RECORDS SUPPLIED:
________________________________________
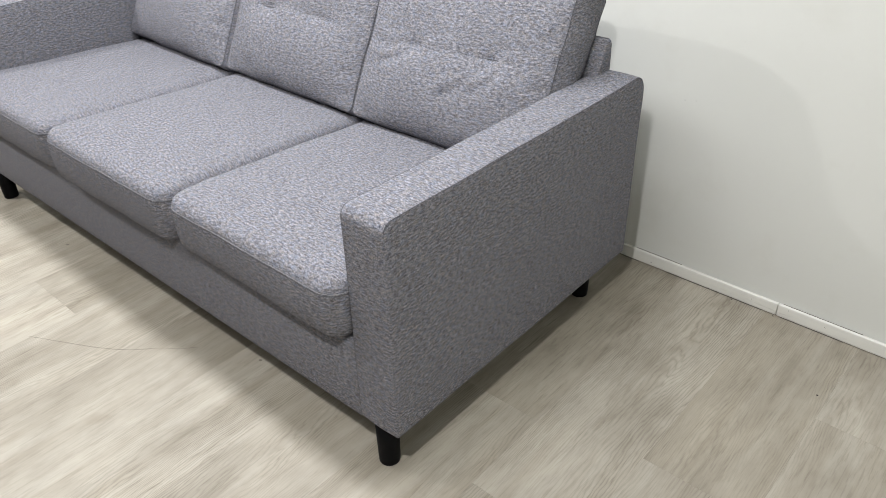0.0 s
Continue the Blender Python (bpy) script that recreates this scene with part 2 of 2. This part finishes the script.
________________________________________
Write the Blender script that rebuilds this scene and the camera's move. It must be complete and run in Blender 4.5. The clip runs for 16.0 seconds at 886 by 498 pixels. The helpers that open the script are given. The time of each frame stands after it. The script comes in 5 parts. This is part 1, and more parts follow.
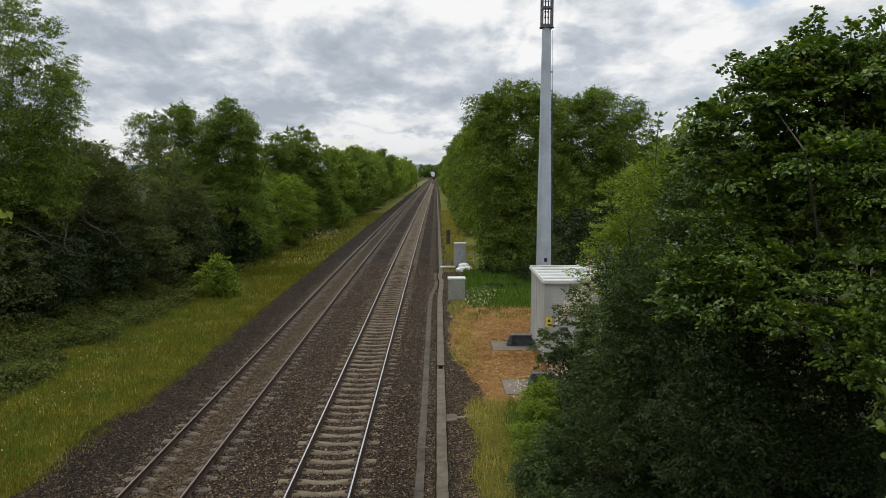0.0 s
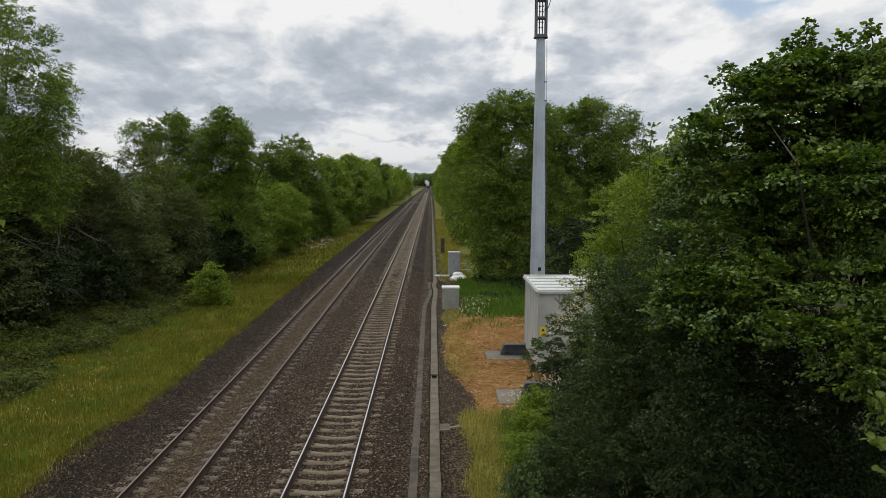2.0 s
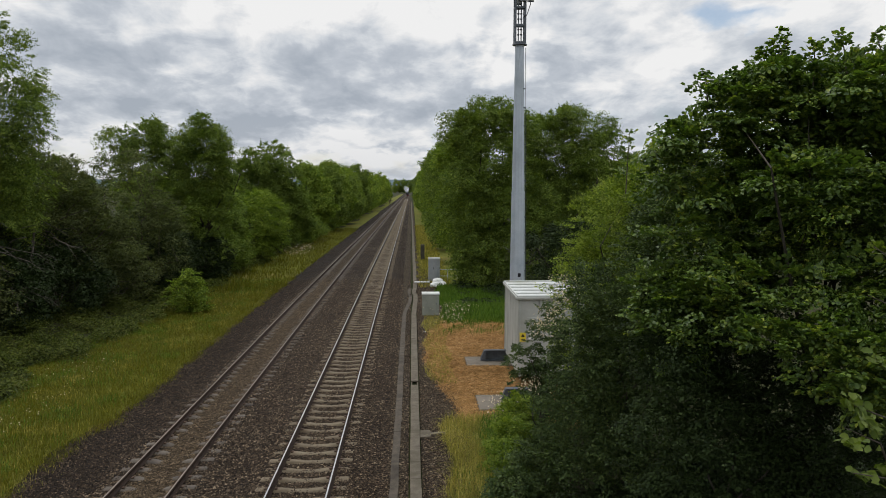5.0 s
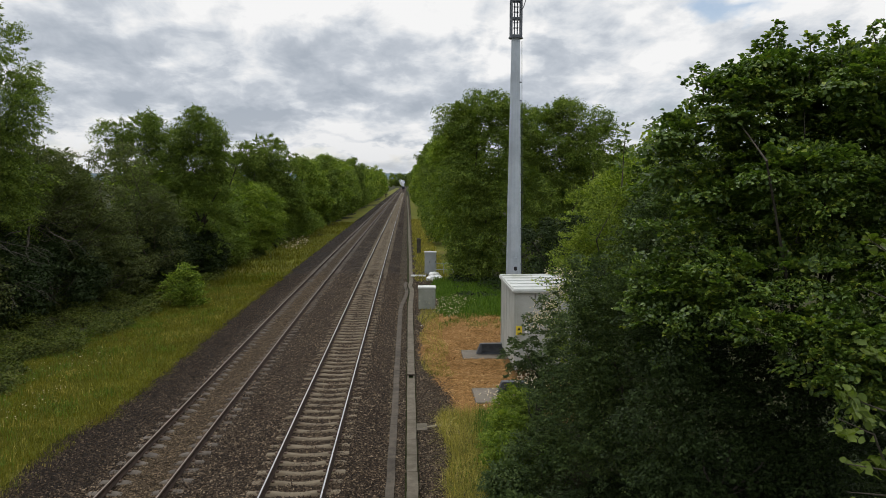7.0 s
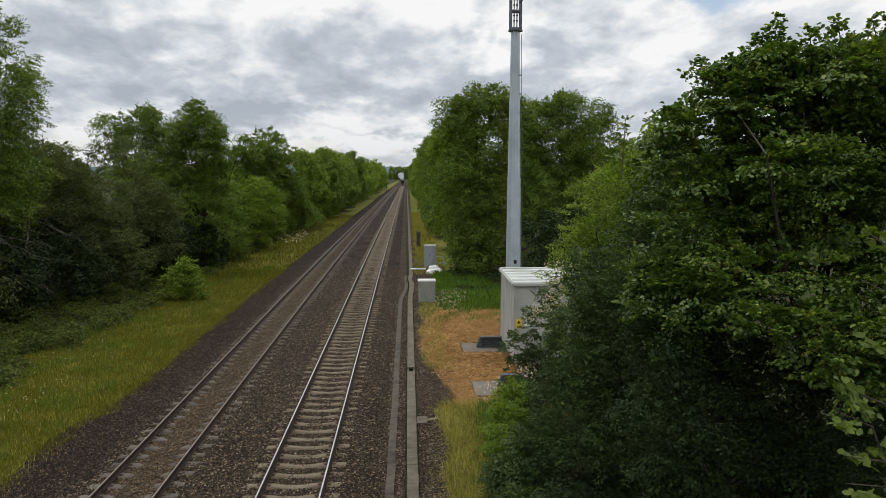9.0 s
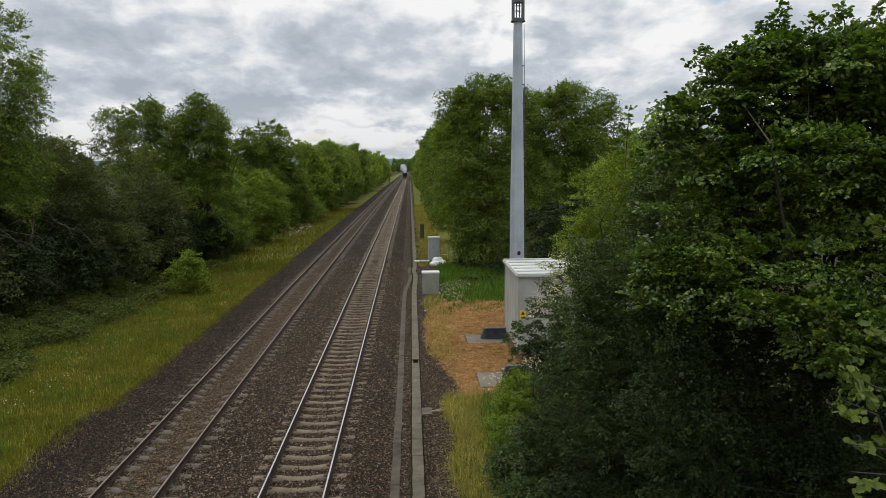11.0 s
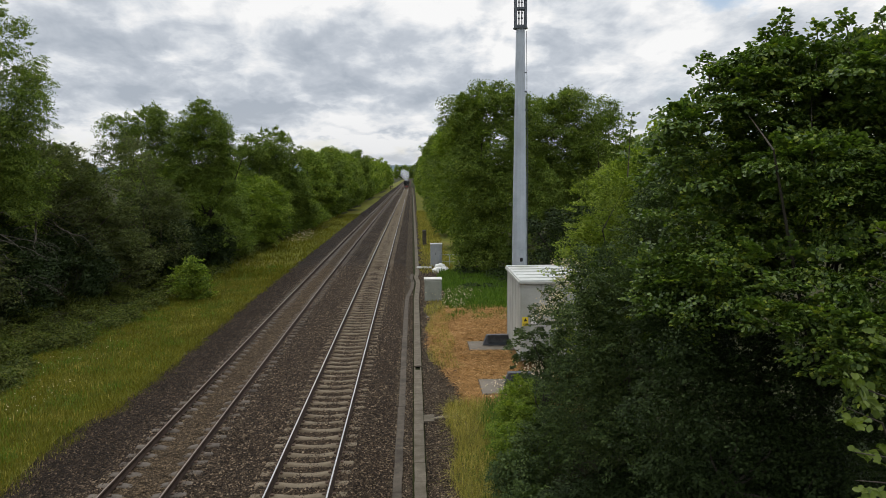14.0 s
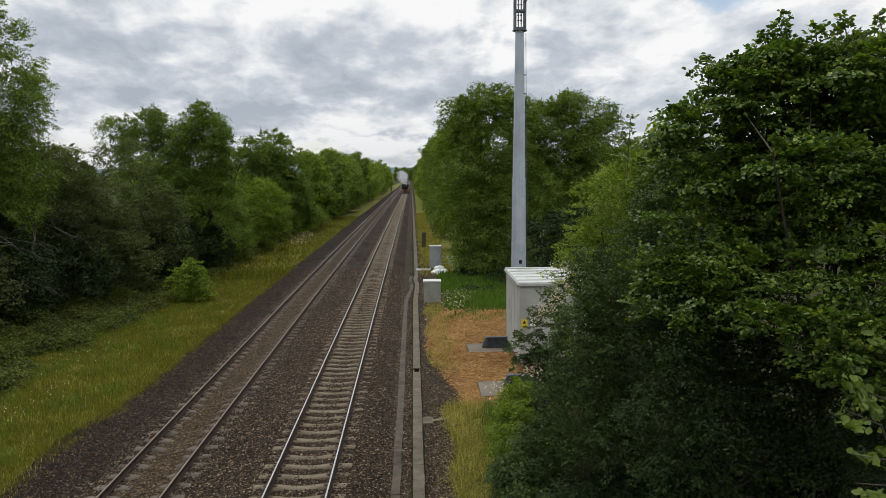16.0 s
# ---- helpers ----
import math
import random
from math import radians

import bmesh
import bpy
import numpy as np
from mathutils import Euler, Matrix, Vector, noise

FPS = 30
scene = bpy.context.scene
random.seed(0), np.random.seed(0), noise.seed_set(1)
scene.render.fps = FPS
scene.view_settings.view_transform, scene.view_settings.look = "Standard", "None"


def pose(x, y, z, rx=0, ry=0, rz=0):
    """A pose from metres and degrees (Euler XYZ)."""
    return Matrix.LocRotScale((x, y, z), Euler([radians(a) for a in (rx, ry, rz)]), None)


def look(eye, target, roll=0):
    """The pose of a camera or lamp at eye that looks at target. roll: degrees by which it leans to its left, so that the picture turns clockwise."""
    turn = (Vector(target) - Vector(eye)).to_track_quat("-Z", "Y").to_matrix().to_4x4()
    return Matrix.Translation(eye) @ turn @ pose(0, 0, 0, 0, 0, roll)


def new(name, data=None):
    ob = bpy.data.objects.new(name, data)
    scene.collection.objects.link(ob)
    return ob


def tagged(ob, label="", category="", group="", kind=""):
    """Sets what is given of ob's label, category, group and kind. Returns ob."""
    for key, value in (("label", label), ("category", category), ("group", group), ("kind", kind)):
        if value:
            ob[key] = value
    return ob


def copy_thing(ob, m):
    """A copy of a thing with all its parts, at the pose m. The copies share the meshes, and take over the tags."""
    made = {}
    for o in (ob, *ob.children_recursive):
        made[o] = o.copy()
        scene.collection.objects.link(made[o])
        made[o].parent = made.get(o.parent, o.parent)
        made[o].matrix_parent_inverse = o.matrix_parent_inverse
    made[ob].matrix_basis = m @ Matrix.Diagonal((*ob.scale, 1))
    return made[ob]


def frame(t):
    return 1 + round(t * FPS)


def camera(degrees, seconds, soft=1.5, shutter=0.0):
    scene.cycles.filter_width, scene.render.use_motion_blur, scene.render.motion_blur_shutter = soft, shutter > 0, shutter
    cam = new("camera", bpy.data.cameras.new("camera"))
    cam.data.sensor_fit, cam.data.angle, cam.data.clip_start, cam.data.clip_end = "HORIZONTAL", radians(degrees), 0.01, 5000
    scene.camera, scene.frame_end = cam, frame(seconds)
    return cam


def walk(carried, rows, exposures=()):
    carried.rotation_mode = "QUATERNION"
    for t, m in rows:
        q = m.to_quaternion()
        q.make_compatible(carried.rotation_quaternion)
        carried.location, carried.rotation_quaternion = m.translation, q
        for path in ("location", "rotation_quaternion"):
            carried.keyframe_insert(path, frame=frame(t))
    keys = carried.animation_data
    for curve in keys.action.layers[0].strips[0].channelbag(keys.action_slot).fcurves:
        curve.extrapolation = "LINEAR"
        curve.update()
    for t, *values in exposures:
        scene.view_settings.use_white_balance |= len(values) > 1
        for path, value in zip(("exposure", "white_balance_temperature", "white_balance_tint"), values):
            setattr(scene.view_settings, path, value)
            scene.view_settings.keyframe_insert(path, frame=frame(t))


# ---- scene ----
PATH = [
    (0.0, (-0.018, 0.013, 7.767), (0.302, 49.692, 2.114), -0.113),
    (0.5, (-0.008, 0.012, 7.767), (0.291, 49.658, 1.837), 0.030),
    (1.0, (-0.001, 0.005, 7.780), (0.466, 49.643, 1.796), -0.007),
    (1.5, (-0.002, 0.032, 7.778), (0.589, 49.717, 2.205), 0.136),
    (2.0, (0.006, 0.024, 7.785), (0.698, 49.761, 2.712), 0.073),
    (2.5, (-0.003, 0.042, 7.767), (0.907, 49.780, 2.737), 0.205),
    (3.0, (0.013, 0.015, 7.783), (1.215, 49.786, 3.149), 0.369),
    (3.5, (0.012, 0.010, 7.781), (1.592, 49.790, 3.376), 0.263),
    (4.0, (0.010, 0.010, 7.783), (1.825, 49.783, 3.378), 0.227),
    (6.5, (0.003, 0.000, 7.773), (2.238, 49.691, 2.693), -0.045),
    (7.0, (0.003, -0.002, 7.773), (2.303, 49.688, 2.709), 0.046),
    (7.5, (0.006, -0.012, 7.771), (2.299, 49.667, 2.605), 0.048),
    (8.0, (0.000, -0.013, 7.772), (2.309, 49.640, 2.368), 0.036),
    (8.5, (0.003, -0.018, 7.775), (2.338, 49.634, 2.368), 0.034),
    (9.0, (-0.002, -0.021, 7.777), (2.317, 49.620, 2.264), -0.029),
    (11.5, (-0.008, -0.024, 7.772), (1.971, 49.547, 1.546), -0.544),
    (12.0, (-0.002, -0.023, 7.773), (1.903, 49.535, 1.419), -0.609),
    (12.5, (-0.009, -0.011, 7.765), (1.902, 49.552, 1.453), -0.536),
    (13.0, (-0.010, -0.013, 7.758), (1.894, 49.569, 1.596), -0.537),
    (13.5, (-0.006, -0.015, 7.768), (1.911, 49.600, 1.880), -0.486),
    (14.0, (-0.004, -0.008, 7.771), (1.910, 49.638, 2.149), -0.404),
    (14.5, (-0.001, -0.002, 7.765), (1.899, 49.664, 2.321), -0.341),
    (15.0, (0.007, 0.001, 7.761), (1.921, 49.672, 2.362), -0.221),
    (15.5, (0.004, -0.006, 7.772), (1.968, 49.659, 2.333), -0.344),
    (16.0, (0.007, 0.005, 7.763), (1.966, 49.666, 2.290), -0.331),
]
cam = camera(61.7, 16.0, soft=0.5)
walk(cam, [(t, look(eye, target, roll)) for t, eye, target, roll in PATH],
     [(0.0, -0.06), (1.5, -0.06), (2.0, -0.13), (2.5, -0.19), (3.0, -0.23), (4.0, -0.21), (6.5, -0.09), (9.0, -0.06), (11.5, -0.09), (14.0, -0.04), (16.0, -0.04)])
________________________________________
AIM: Which lines contain the word "keys"? Return each of them.

ANSWER FOR THE TASK:
    keys = carried.animation_data
    for curve in keys.action.layers[0].strips[0].channelbag(keys.action_slot).fcurves:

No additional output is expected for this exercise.